MGK Group is lead by CEO Michael Strong, who the NYT describes as an “activist” — “He promises that his investors include Silicon Valley entrepreneurs and Central American investors, but when pressed for details, named only one Guatemalan businessman.” The newspaper says that the lack of details has made even pro-government newspapers question the reality of the project. Honduras Culture and Politics says that the group’s “bare bones generic website grupomgk.com … was hastily erected in the last week.” El Heraldo reported on September 14 that the organization did not exist, and that no trace of it could be found online.

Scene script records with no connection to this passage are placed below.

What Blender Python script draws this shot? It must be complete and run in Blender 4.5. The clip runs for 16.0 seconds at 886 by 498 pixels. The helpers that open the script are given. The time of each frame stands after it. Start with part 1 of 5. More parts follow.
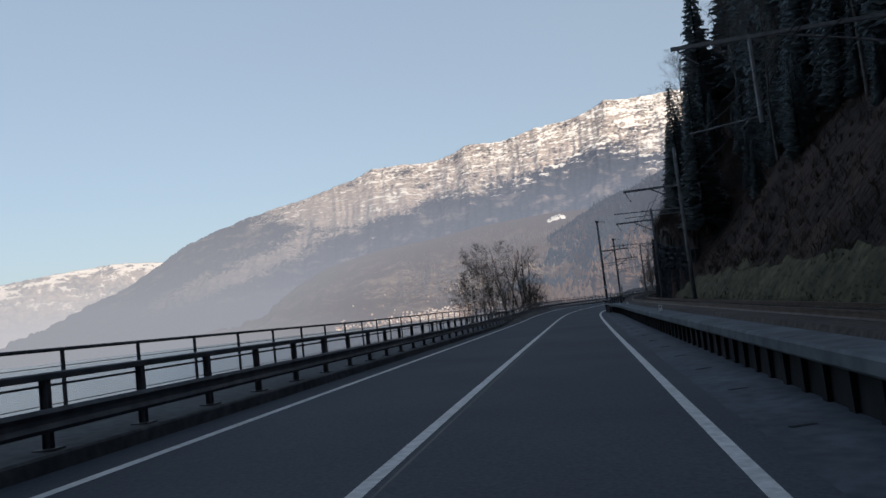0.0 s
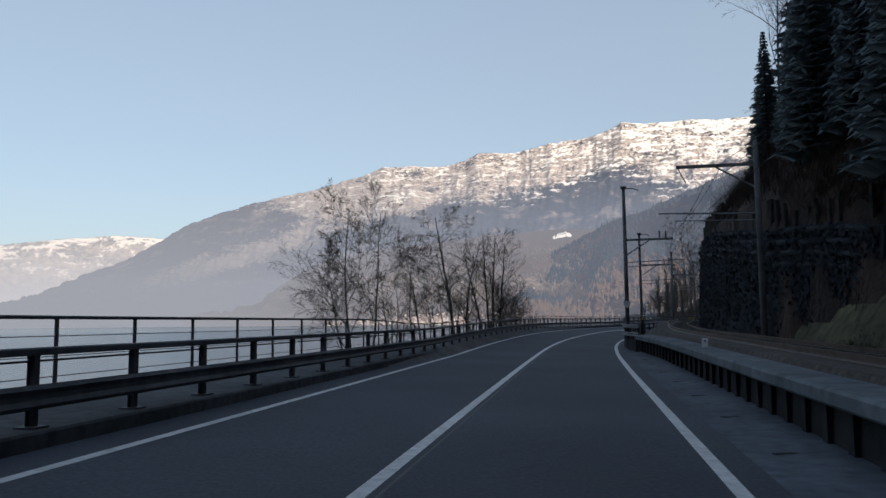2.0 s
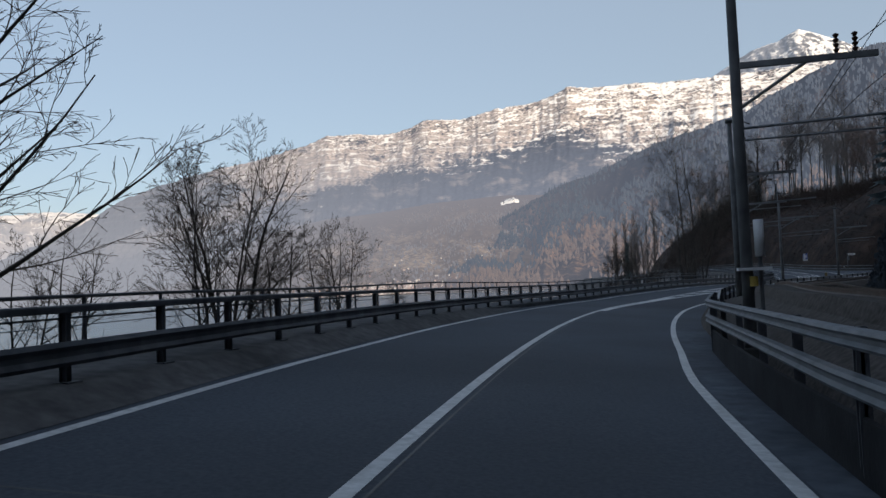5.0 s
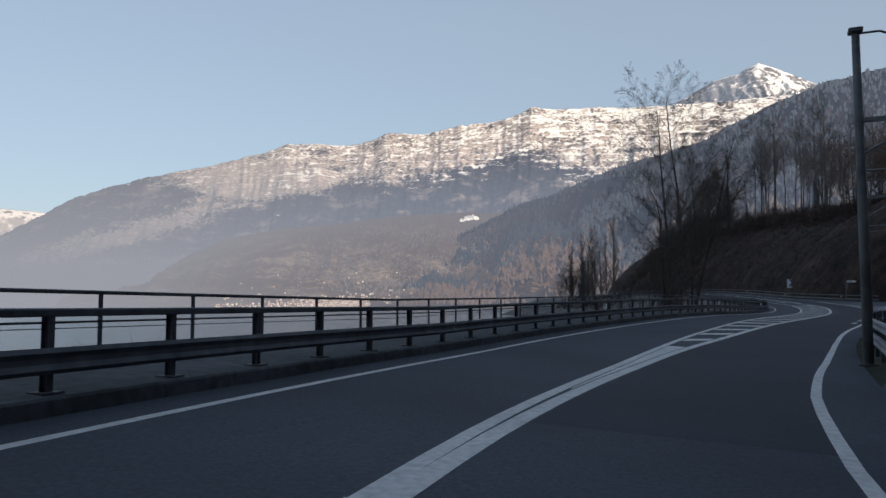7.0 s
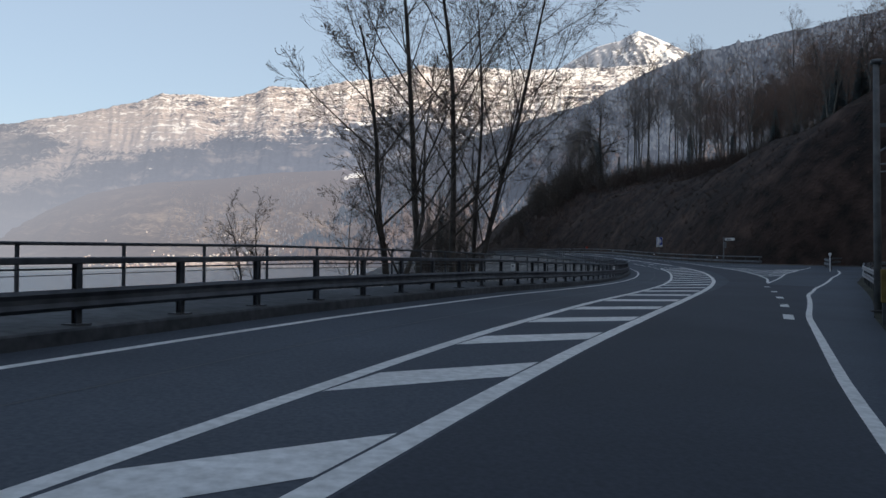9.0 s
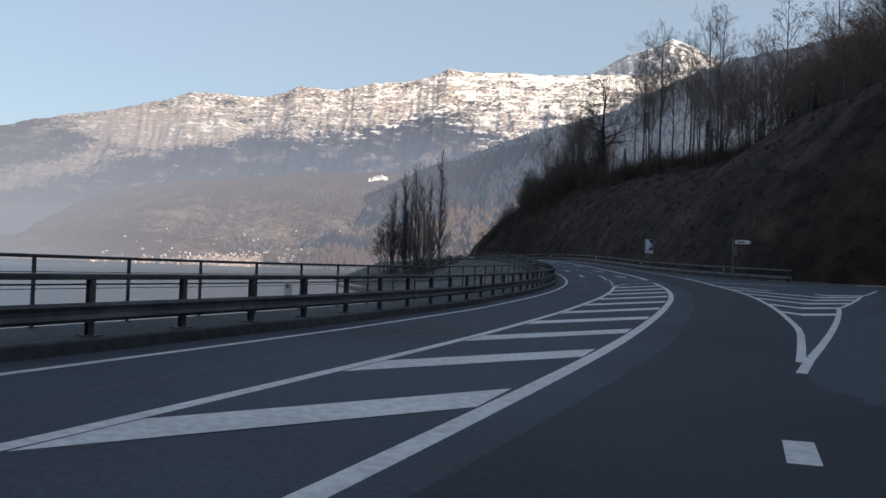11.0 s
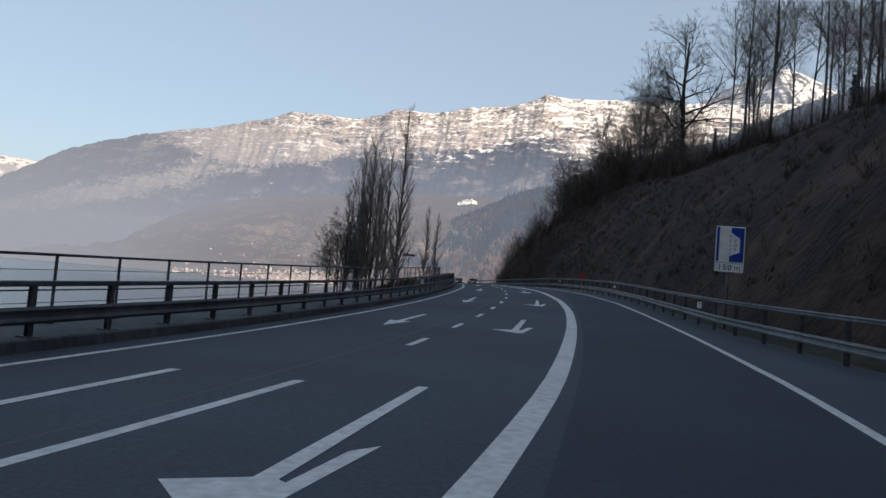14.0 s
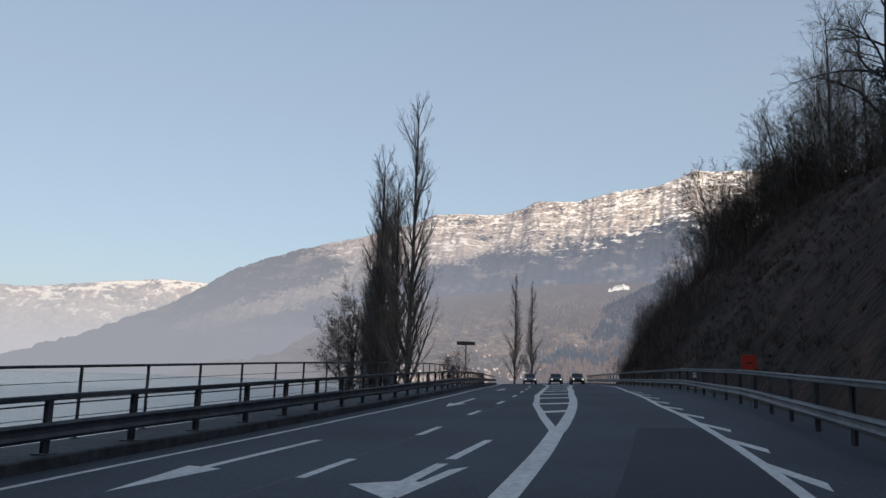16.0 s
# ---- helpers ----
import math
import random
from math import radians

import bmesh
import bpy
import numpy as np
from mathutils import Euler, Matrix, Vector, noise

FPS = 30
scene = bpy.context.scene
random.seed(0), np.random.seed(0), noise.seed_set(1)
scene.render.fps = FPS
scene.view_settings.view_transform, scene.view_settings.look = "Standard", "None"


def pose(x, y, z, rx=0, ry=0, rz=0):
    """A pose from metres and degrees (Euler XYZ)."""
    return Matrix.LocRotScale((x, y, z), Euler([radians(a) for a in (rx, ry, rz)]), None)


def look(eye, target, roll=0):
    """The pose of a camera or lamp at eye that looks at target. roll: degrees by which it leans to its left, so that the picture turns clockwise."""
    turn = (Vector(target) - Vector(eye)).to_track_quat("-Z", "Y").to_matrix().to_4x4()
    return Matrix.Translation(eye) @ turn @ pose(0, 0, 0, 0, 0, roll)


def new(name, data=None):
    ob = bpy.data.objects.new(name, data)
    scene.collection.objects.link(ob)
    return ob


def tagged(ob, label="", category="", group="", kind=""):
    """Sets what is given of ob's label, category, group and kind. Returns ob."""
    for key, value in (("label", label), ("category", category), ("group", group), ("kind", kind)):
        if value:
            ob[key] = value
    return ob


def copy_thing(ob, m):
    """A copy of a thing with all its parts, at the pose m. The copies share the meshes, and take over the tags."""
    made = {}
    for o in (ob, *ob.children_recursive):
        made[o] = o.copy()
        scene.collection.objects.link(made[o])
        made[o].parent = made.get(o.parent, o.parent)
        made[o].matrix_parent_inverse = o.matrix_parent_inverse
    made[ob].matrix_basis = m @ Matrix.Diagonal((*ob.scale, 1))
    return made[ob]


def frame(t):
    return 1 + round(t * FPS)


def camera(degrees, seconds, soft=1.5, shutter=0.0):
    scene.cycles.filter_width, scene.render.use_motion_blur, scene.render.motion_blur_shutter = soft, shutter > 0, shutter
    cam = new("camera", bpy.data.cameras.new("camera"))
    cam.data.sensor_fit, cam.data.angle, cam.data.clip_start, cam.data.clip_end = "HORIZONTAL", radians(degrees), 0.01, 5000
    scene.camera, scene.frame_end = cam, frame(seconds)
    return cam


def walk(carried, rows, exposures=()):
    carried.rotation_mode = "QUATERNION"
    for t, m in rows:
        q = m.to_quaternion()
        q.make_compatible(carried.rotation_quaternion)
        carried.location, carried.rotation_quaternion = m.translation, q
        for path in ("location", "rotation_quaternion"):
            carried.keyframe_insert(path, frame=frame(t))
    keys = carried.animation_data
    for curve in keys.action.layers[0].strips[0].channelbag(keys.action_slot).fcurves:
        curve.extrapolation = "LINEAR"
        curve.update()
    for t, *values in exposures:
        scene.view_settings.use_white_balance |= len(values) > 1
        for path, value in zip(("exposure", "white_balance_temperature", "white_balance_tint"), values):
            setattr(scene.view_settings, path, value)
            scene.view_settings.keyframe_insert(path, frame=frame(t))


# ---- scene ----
cam = camera(60.6, 16.0)
# seconds, eye, yaw to the left, pitch, roll in degrees
PATH = [
    (0, 0.000, 0.000, 1.600, 11.38, 5.04, -6.54),
    (0.5, -0.275, 8.660, 1.627, 13.50, 7.75, -3.37),
    (1, -0.550, 17.227, 1.649, 14.17, 5.80, -1.84),
    (1.5, -0.898, 25.700, 1.667, 12.18, 4.20, -0.87),
    (2, -1.124, 34.084, 1.681, 11.64, 5.52, -0.56),
    (2.5, -1.276, 42.400, 1.697, 10.18, 5.37, 0.64),
    (3, -1.465, 50.668, 1.722, 11.60, 5.53, 1.66),
    (3.5, -1.660, 58.888, 1.756, 12.02, 5.01, 0.85),
    (4, -1.769, 67.062, 1.799, 11.91, 4.80, -0.94),
    (4.2, -1.771, 70.315, 1.817, 12.43, 3.80, -0.93),
    (4.5, -1.769, 75.206, 1.844, 10.04, 3.24, -1.5),
    (4.7, -1.758, 78.460, 1.860, 8.50, 3.00, -2.54),
    (5.2, -1.754, 86.585, 1.896, 7.44, 3.27, -1.83),
    (5.7, -1.644, 94.696, 1.926, 6.39, 3.54, -1.11),
    (6.25, -0.978, 103.578, 1.952, 5.22, 3.85, -0.33),
    (6.8, 0.776, 112.289, 1.989, 4.06, 4.15, 0.46),
    (7, 1.679, 115.397, 2.006, 4.78, 4.25, 0.01),
    (7.5, 4.226, 123.085, 2.057, 9.59, 1.85, 1.29),
    (8, 6.856, 130.746, 2.121, 0.73, 1.03, -0.88),
    (8.5, 9.764, 138.528, 2.191, -1.79, 0.30, -1.52),
    (9, 13.236, 146.530, 2.264, -3.69, 1.22, 0.24),
    (9.2, 14.839, 149.762, 2.293, -3.26, 1.24, 0.65),
    (9.7, 19.235, 157.968, 2.368, -2.77, 1.34, 1.04),
    (10.2, 23.826, 166.543, 2.446, -2.27, 1.44, 1.44),
    (10.75, 28.741, 176.621, 2.556, -1.73, 1.56, 1.87),
    (11.3, 33.364, 187.432, 2.701, -1.19, 1.67, 2.30),
    (11.5, 34.999, 191.529, 2.763, -0.40, 2.38, 3.85),
    (12, 39.055, 202.123, 2.940, 2.34, 0.59, 4.46),
    (12.5, 42.969, 213.103, 3.151, -1.38, 4.19, 6.04),
    (13, 46.513, 224.389, 3.397, 0.13, 3.14, 5.26),
    (13.5, 49.487, 236.018, 3.678, 1.46, 2.93, 3.93),
    (14, 51.902, 247.955, 3.995, 5.55, 3.17, 4.94),
    (14.5, 53.898, 259.967, 4.356, 9.76, 5.32, 5.95),
    (15, 55.327, 271.879, 4.769, 11.74, 9.64, 4.80),
    (15.5, 56.055, 283.676, 5.232, 13.88, 10.93, 3.61),
    (16, 56.232, 295.317, 5.742, 17.39, 9.69, 1.64),
]


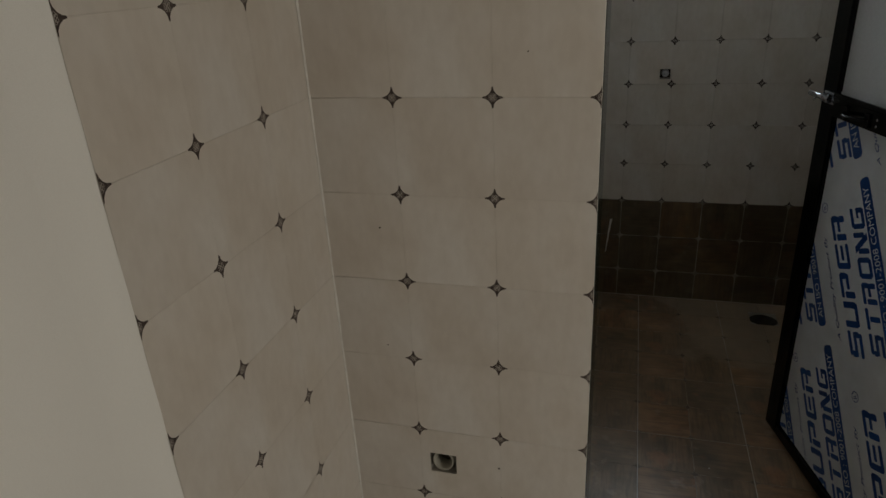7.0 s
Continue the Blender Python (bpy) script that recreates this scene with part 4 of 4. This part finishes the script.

Honduras Culture and Politics reports that Strong has been involved in projects including Conscious CapitalismRadical Social Entrepeneurs, and Peace Through Commerce, which all share the idea that poverty can be combatted through better legal systems that allow poor people to set up businesses free from restrictions.

Strong’s vision of the project differs to that of Romer, as Honduras Culture and Politics sets out. He does not want the Special Development Regions, or REDs, to be governed by foreign powers, but by a Honduran governor, and the land would not be granted by the Honduran government, but privately purchased.

“Once we provide a sound legal system within which to do business, the whole job creation machine – the miracle of capitalism – will get going,” he told Fox News. “Our goal is to be the most economically free entity on Earth,” with no taxes except on property. MKG Group will not only build the city but make its laws, according to Fox.

There is broad opposition to the plan in Honduras, and Honduras Culture and Politics had counted 76 separate legal challenges to the constitutional amendment by Friday.

One of those involved in the opposition was lawyer Antonio Trejo Cabrera, who was gunned down in Tegucigalpa on September 22. He was part of a group of lawyers who presented a challenge to the project on September 5, according to Human Rights Watch.

Strong told the Associated Press that the company was horrified by Trejo’s murder:

We believe that Antonio Trejo, had he lived long enough to get to know us, would have concluded that our approach is 100 percent beneficial to Honduras and Hondurans.”